Supplied information:
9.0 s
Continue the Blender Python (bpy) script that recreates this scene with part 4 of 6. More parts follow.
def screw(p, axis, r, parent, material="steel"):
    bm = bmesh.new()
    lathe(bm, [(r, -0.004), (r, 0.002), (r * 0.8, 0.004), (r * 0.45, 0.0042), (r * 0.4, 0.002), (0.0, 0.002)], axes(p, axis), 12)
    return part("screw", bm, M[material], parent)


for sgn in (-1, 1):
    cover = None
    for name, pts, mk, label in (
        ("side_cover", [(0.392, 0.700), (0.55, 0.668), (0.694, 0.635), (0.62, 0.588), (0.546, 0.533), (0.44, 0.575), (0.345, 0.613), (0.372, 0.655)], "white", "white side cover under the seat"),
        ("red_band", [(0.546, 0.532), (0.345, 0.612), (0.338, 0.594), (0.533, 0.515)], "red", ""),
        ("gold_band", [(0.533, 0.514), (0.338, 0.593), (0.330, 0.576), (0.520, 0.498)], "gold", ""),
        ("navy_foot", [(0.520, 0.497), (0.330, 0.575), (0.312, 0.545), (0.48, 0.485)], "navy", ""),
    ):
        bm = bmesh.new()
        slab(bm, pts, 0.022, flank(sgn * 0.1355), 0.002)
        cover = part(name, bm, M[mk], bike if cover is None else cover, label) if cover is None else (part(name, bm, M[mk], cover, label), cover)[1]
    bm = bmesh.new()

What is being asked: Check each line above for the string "part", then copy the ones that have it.

Reply to the task:
Continue the Blender Python (bpy) script that recreates this scene with part 4 of 6. More parts follow.
    return part("screw", bm, M[material], parent)
        cover = part(name, bm, M[mk], bike if cover is None else cover, label) if cover is None else (part(name, bm, M[mk], cover, label), cover)[1]